La terapia di conversione è dannosa?
Assolutamente Sì.
Studi recenti hanno dimostrato che nei soggetti sottoposti a questi interventi riparativi i tentativi di suicidio aumentavano drasticamente durante o dopo il trattamento. Molti partecipanti hanno riportato gravi stati patologici tra cui sintomi depressivi, ansiosi e di panico dopo questi trattamenti.
Inoltre, hanno sperimentato una ridotta autostima, isolamento sociale, un senso di alienazione, perdita di sostegno della comunità, completa perdita di fiducia, ridotta capacità di provare intimità, disfunzione sessuale o impotenza.
Se sono in difficoltà con la mia sessualità, identità di genere o orientamento sessuale, che tipo di terapeuta dovrei cercare?
Quando si riscontrano difficoltà con la propria identità sessuale è bene affidarsi primariamente solo a Psicologi e Psichiatri iscritti ai relativi albi professionali, che siano preparati adeguatamente su queste tematiche, e che facciano della scienza la loro traiettoria terapeutica. Non affidarsi assolutamente a figure non riconosciute. Denunciate qualsiasi abuso contro la vostra privacy, identità e sessualità.
La comunità scientifica
Le linee guida delle più importanti organizzazioni Americane di Salute Mentale negli Stati Uniti come l’American Psychiatric Association o l'American Counselling Association affermano che qualsiasi clinico deve astenersi totalmente da pratiche di conversione perché non hanno nessuna evidenza scientifica e danneggiano anche irreversibilmente la salute delle persone. Non esistono studi definitivi che abbiamo comprovato scientificamente l'effettiva conversione dall'omosessualità all’eterosessualità.
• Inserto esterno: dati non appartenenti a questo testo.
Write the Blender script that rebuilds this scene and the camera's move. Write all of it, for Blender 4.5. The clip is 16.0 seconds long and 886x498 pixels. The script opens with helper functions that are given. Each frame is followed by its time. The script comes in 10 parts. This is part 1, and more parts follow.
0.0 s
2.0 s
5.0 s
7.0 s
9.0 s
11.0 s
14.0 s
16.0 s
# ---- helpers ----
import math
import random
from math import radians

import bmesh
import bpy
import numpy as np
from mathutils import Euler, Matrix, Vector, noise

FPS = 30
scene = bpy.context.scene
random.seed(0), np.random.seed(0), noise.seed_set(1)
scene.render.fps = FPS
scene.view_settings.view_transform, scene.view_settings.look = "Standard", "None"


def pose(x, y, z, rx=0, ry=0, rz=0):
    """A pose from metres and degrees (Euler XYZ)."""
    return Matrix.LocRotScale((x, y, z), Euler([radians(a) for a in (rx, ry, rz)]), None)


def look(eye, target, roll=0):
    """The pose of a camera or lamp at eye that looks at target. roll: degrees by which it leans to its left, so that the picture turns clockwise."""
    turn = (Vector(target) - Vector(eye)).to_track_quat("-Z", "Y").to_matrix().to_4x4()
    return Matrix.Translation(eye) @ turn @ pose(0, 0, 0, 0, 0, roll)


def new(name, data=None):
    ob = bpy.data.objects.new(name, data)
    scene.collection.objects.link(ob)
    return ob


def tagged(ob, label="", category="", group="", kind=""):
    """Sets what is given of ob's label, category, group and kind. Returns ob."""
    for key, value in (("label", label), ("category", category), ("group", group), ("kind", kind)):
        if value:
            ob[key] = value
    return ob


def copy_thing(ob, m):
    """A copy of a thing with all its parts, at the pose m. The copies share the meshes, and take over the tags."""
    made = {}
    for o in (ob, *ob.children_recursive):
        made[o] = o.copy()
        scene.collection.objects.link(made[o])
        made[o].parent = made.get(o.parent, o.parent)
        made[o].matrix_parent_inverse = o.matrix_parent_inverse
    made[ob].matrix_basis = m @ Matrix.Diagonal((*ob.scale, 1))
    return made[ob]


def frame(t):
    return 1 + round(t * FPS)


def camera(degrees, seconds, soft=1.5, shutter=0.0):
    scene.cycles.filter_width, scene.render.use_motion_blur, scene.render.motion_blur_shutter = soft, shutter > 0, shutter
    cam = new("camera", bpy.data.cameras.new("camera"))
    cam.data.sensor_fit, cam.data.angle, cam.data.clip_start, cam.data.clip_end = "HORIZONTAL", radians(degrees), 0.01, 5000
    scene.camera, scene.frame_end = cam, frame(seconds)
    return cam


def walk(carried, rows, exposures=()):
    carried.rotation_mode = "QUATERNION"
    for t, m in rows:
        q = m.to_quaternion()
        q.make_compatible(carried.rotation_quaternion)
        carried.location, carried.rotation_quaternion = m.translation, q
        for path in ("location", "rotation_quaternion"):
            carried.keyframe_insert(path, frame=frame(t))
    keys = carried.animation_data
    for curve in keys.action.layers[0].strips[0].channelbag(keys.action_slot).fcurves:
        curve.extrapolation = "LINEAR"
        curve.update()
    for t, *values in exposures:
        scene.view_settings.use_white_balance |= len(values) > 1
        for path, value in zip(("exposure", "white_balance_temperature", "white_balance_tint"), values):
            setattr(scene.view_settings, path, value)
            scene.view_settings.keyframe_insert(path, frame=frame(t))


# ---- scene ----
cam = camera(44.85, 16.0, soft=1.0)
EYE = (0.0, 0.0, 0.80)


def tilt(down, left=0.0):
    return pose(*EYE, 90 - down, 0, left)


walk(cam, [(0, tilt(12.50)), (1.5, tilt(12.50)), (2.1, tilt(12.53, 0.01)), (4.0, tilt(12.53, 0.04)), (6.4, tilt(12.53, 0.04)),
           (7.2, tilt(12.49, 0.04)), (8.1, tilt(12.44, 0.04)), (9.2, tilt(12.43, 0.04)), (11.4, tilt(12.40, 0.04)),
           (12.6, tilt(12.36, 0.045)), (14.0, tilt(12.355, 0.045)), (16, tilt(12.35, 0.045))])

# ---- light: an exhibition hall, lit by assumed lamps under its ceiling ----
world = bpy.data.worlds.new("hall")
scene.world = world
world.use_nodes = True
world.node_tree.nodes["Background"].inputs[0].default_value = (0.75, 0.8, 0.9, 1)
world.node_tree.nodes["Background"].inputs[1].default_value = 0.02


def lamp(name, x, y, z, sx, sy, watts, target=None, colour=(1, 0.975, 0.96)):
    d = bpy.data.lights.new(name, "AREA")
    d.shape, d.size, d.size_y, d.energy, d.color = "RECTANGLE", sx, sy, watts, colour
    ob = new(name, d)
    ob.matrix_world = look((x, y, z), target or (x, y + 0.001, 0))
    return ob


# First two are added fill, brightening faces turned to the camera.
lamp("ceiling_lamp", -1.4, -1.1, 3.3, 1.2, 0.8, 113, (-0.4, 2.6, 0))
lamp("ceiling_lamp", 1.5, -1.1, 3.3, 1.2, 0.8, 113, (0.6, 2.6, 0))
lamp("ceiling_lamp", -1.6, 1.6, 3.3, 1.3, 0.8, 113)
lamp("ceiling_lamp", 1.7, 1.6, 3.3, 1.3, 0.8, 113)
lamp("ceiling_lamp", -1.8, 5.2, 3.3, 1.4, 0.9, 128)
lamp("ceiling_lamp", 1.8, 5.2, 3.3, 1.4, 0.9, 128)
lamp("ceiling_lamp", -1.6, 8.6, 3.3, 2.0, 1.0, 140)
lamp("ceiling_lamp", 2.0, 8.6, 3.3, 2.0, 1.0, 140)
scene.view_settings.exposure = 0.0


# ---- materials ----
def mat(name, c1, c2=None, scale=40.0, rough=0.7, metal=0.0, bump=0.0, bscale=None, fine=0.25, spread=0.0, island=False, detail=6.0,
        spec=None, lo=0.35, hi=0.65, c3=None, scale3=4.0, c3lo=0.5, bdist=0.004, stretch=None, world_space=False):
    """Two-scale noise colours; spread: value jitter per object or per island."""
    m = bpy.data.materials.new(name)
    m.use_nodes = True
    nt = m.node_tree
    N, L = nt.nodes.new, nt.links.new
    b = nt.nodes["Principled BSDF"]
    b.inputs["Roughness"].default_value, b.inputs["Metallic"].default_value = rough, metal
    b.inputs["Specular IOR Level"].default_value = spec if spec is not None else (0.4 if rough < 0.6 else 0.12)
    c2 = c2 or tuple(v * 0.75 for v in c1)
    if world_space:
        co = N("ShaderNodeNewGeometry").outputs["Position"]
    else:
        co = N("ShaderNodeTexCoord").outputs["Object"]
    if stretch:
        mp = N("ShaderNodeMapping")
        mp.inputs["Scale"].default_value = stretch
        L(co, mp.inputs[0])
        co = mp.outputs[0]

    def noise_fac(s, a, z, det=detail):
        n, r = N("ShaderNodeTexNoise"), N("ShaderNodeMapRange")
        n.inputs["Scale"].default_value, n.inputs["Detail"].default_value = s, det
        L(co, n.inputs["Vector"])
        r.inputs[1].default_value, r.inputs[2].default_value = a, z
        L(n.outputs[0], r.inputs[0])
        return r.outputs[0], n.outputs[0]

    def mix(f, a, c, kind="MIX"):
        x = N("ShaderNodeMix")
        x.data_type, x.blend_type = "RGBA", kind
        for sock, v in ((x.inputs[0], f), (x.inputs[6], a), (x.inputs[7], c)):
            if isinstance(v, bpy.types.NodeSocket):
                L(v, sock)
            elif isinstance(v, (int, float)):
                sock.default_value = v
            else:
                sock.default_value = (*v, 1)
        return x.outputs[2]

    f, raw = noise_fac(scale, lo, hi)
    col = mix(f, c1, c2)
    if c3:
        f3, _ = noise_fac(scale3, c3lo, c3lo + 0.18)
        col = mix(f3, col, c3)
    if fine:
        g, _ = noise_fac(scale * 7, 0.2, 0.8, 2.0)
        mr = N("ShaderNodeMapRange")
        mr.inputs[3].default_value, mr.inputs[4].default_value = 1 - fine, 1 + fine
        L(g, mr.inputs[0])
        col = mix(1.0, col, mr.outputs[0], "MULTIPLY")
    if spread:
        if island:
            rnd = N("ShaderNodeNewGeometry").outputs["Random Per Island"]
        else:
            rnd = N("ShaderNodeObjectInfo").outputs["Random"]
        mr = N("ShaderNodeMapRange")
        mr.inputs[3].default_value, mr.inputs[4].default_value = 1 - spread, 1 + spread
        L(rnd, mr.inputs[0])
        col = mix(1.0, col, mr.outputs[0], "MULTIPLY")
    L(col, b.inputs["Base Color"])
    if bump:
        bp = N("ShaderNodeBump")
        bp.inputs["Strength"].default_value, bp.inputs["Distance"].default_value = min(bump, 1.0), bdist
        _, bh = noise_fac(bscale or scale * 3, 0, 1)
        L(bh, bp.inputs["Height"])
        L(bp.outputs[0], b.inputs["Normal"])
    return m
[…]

Nel 2010 in Italia è stato pubblicato un documento sottoscritto da psicologi, psichiatri, psicoterapeuti, psicoanalisti, studiosi e ricercatori nel campo della salute mentale e della formazione per condannare ogni tentativo di patologizzare l'omosessualità, affermando che "qualunque trattamento mirato a indurre il/la paziente a modificare il proprio orientamento sessuale si pone al di fuori dello spirito etico e scientifico". Il Consiglio Nazionale dell'Ordine degli Psicologi (CNOP) si è espresso più volte sulla dannosità delle terapie riparative e contro la concezione dell'omosessualità come malattia.
L'ICD-10 (Classificazione Internazionale delle Malattie) dell'Organizzazione Mondiale della Sanità, che viene ampiamente utilizzata nel mondo assieme al DSM-V, stabilisce che «l'orientamento sessuale in sé non deve essere considerato come una malattia.
Il Professor Vittorio Lingiardi:
“Qualunque intervento di conversione dall'omosessualità non solo è inefficace, non essendo una patologia, ma è anche dannoso. E può indurre i giovani al suicidio. Chi parla di omosessualità come condizione modificabile non ha alcun riconoscimento nella comunità scientifica”.
In ultimo, ma non per minore importanza, anche il Codice Deontologico degli Psicologi Italiani mette in guardia i professionisti dall’adozione di pratiche professionali invalidanti, lesive della dignità umana e di dubbia, se non inesistente, fondatezza scientifica.
Il Testo, infatti, in maniera del tutto ferma e senza indugio, all’art.4 recita testualmente:
nell’esercizio della professione, lo psicologo rispetta la dignità, il diritto alla riservatezza, all’autodeterminazione ed all’autonomia di coloro che si avvalgono delle sue prestazioni; ne rispetta opinioni e credenze, astenendosi dall’imporre il suo sistema di valori; non opera discriminazioni in base a religione, etnia, nazionalità, estrazione sociale, stato socio-economico, sesso di appartenenza, orientamento sessuale, disabilità. Lo psicologo utilizza metodi e tecniche che salvaguardando tali principi, e rifiuta la sua collaborazione ad iniziative lesive degli stessi […] (Calvi e Gullotta, 2012).
Le terapie riparative sono inefficaci e dannose per la salute di chi vi si sottopone perché la persona omosessuale non ha nulla che debba essere riparato, convertito o curato.